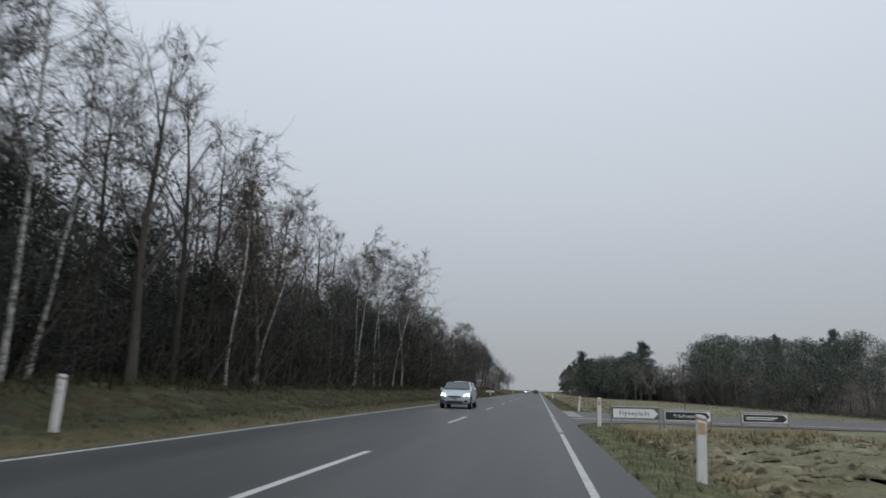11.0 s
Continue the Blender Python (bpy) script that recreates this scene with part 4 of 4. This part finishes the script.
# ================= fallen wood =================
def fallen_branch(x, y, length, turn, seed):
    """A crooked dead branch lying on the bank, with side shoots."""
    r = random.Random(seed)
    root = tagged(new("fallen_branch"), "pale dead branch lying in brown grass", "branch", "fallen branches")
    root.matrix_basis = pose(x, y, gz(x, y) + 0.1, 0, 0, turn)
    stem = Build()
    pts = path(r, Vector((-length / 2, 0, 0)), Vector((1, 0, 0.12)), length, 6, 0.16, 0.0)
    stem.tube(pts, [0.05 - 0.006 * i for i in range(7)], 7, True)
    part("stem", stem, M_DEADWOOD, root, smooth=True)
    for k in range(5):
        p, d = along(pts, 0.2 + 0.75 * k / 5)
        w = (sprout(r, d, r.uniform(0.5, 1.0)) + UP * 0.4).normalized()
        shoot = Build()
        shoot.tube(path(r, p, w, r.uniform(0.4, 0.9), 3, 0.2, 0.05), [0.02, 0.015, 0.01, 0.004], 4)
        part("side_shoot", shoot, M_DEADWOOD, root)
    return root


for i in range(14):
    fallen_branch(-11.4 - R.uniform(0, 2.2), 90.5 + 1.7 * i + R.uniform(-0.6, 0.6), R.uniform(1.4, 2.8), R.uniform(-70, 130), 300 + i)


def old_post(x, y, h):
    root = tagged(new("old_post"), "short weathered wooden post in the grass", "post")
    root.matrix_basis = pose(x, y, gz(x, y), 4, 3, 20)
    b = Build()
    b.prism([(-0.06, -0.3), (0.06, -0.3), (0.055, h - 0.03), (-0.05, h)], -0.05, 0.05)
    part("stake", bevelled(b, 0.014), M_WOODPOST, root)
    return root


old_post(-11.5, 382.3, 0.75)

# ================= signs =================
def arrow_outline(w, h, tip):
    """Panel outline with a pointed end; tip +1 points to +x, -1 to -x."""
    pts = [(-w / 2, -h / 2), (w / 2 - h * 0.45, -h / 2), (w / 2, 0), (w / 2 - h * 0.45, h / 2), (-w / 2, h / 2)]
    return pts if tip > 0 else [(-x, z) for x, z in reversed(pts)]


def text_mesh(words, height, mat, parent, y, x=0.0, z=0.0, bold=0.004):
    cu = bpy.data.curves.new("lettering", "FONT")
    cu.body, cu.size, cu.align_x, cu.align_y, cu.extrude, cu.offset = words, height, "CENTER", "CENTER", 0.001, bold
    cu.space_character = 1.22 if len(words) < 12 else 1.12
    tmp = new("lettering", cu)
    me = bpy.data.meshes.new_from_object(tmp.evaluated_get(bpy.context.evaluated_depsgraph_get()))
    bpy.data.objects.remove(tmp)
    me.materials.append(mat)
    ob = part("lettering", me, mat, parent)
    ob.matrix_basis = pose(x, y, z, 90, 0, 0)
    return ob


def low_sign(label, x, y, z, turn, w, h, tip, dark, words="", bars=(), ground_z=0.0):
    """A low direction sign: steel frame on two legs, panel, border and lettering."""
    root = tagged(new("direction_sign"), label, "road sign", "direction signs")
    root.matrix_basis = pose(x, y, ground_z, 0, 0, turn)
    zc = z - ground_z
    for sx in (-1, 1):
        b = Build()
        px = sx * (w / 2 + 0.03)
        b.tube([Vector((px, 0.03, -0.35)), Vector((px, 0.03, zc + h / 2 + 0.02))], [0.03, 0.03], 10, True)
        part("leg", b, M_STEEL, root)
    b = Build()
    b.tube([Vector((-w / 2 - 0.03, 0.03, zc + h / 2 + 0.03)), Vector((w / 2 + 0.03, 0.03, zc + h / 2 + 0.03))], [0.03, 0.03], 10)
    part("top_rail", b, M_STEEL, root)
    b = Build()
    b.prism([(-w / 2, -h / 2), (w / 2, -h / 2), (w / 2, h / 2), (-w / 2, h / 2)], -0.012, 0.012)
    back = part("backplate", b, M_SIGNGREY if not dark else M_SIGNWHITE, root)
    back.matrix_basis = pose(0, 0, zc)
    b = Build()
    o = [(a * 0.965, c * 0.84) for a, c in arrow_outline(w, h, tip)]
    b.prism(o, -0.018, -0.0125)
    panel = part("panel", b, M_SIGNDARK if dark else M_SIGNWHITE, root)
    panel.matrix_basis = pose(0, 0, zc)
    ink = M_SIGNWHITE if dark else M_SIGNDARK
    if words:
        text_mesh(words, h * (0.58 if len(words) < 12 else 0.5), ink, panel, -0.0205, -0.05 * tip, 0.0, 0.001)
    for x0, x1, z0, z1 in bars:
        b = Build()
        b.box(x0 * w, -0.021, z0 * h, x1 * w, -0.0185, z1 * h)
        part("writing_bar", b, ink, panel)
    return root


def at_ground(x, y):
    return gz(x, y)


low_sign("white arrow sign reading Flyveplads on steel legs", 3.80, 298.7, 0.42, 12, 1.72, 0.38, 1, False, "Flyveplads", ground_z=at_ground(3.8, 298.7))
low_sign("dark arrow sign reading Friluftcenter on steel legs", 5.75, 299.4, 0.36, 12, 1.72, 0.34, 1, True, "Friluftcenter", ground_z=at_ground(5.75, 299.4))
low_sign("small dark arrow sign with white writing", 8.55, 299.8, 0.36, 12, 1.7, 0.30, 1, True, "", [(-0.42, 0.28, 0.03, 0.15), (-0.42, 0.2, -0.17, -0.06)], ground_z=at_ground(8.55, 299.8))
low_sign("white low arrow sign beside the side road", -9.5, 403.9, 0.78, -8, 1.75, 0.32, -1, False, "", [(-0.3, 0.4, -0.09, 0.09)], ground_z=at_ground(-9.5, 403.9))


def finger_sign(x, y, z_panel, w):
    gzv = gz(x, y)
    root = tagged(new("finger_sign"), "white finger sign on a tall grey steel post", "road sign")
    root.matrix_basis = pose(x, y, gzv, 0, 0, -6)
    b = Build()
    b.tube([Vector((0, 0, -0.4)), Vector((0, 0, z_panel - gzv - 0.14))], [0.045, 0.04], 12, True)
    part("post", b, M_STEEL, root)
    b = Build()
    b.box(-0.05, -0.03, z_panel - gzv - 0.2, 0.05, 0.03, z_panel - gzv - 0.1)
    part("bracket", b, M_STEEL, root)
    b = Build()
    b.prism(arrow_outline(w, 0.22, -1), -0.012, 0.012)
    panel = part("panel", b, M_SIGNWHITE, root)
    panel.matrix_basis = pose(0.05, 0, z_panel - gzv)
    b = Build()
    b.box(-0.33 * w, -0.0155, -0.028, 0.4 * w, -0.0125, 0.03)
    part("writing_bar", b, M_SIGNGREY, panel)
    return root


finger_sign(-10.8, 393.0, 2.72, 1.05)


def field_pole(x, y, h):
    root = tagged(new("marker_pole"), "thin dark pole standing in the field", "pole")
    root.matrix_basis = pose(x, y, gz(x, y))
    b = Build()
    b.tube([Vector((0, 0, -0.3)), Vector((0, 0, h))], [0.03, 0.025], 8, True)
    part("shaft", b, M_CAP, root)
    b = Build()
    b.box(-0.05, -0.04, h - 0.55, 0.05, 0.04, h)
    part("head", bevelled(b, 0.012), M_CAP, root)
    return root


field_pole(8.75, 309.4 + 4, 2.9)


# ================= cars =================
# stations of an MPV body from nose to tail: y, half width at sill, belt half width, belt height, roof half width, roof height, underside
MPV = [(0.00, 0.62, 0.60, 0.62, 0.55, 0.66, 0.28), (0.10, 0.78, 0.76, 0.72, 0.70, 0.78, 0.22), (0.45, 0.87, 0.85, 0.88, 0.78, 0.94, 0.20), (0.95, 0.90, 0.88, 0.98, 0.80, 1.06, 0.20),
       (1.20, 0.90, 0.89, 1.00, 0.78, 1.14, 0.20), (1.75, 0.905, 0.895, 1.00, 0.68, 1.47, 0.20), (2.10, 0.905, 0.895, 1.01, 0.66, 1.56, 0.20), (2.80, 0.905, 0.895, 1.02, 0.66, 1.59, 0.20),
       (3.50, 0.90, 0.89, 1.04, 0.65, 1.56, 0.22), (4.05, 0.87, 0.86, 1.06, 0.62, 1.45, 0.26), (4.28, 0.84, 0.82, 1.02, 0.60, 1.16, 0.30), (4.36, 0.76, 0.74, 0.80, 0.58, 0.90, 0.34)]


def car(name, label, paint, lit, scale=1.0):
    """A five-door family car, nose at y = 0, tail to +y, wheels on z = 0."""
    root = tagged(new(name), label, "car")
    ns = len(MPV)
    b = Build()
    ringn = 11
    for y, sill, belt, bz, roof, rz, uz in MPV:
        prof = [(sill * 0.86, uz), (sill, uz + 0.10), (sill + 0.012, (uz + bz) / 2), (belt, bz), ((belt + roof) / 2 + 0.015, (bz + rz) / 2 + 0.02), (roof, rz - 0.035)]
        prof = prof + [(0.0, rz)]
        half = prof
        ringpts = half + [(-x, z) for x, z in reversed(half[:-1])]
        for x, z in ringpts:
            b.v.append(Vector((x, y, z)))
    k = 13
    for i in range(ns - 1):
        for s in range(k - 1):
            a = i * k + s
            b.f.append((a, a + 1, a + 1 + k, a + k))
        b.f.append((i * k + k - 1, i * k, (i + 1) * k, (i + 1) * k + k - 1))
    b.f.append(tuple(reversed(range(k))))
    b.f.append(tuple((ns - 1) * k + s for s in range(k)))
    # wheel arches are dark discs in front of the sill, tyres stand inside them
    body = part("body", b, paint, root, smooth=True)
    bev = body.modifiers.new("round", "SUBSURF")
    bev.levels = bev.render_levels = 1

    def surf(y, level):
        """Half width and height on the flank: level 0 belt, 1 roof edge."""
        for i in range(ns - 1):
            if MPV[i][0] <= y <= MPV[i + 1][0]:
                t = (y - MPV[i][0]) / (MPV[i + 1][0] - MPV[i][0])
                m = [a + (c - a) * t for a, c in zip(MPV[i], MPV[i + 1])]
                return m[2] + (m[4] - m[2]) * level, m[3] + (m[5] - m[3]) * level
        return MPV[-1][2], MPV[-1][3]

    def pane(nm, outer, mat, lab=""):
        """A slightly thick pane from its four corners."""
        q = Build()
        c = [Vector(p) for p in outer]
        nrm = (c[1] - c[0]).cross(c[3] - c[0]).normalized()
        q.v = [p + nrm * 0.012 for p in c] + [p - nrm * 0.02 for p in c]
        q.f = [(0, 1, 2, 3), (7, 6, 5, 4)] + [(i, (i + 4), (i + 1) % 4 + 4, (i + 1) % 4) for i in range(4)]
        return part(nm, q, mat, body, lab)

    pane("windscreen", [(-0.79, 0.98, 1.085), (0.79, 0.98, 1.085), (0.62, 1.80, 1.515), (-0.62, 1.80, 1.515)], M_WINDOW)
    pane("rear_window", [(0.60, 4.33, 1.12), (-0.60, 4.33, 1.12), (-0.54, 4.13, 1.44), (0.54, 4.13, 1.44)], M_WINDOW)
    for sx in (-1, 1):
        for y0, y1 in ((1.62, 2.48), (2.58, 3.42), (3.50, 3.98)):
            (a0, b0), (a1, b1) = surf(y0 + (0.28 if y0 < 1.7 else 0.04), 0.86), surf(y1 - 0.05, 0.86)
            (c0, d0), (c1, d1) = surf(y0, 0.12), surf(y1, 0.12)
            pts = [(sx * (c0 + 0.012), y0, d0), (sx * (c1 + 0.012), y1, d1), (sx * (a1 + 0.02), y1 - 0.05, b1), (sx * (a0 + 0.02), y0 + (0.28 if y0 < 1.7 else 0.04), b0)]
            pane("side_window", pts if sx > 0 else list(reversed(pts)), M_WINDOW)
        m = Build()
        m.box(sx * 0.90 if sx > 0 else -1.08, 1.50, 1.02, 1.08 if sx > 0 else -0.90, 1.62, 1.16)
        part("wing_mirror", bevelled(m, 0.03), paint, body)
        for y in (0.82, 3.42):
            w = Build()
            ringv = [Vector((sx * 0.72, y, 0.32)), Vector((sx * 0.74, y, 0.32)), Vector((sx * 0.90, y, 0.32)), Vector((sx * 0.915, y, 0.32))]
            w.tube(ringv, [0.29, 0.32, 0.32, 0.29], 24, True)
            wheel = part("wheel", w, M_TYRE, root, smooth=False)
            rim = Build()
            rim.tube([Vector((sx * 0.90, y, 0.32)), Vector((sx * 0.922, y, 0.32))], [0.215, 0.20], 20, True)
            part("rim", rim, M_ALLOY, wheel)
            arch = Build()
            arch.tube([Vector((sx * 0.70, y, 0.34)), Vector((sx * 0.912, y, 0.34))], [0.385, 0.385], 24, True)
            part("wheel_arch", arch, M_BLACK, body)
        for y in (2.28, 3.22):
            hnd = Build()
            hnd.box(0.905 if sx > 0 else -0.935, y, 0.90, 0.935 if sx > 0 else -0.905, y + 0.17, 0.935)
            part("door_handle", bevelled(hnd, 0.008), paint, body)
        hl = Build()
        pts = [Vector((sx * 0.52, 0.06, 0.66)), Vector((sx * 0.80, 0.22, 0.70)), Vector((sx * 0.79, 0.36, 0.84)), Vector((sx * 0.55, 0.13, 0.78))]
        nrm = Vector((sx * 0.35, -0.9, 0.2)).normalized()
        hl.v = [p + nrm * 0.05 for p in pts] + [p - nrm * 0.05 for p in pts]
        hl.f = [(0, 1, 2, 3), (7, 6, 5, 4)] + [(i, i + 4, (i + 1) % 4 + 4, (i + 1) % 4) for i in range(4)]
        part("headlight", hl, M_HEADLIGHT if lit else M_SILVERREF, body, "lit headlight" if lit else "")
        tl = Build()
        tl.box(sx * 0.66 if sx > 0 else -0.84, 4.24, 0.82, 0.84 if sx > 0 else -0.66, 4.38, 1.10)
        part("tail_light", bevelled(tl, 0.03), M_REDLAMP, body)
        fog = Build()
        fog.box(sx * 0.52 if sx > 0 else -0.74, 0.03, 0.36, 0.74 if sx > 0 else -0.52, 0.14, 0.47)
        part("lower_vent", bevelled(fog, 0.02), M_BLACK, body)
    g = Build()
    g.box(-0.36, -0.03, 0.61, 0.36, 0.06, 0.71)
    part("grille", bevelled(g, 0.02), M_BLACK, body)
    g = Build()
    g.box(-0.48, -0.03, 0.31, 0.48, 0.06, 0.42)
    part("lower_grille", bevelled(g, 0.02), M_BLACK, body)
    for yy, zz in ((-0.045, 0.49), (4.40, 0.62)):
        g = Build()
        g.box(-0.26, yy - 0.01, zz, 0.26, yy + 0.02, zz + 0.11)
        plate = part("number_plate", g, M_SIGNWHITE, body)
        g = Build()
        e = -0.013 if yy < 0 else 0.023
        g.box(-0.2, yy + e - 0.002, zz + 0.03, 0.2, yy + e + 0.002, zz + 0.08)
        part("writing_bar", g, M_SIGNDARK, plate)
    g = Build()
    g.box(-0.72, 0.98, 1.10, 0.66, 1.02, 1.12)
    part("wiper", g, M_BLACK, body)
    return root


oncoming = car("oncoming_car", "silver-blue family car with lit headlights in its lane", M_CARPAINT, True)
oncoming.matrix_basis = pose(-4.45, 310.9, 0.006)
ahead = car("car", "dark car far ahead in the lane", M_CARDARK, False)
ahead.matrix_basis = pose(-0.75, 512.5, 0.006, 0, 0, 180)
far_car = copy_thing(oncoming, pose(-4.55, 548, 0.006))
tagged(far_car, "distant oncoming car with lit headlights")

==========

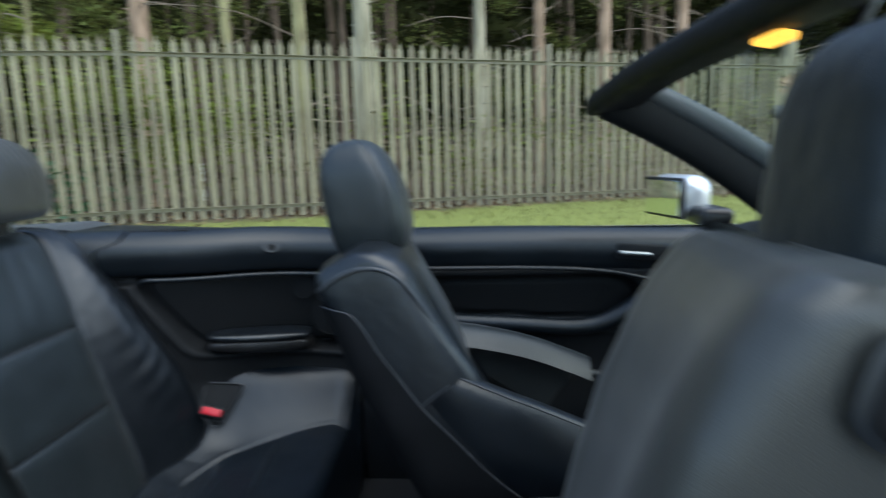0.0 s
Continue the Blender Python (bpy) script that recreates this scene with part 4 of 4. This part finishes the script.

==========

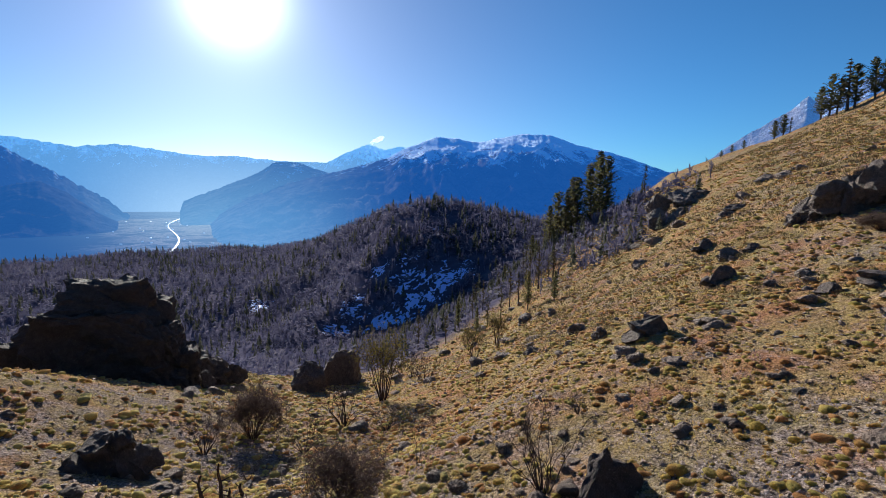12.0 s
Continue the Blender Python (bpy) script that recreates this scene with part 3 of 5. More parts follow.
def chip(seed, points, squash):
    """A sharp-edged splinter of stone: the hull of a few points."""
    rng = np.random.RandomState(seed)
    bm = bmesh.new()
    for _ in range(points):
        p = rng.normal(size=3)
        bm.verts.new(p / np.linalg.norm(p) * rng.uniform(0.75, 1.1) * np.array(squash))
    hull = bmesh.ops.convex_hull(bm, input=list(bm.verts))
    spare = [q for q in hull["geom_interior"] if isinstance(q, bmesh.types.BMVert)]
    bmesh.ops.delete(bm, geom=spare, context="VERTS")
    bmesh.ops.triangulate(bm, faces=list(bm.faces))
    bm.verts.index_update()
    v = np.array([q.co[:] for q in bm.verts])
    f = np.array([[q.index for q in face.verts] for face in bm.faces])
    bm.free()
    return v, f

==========

From the line that contains "More parts follow." through the line that contains "return v, f", reproduce every line exactly, both end lines included.

Reply:
Continue the Blender Python (bpy) script that recreates this scene with part 3 of 5. More parts follow.
def chip(seed, points, squash):
    """A sharp-edged splinter of stone: the hull of a few points."""
    rng = np.random.RandomState(seed)
    bm = bmesh.new()
    for _ in range(points):
        p = rng.normal(size=3)
        bm.verts.new(p / np.linalg.norm(p) * rng.uniform(0.75, 1.1) * np.array(squash))
    hull = bmesh.ops.convex_hull(bm, input=list(bm.verts))
    spare = [q for q in hull["geom_interior"] if isinstance(q, bmesh.types.BMVert)]
    bmesh.ops.delete(bm, geom=spare, context="VERTS")
    bmesh.ops.triangulate(bm, faces=list(bm.faces))
    bm.verts.index_update()
    v = np.array([q.co[:] for q in bm.verts])
    f = np.array([[q.index for q in face.verts] for face in bm.faces])
    bm.free()
    return v, f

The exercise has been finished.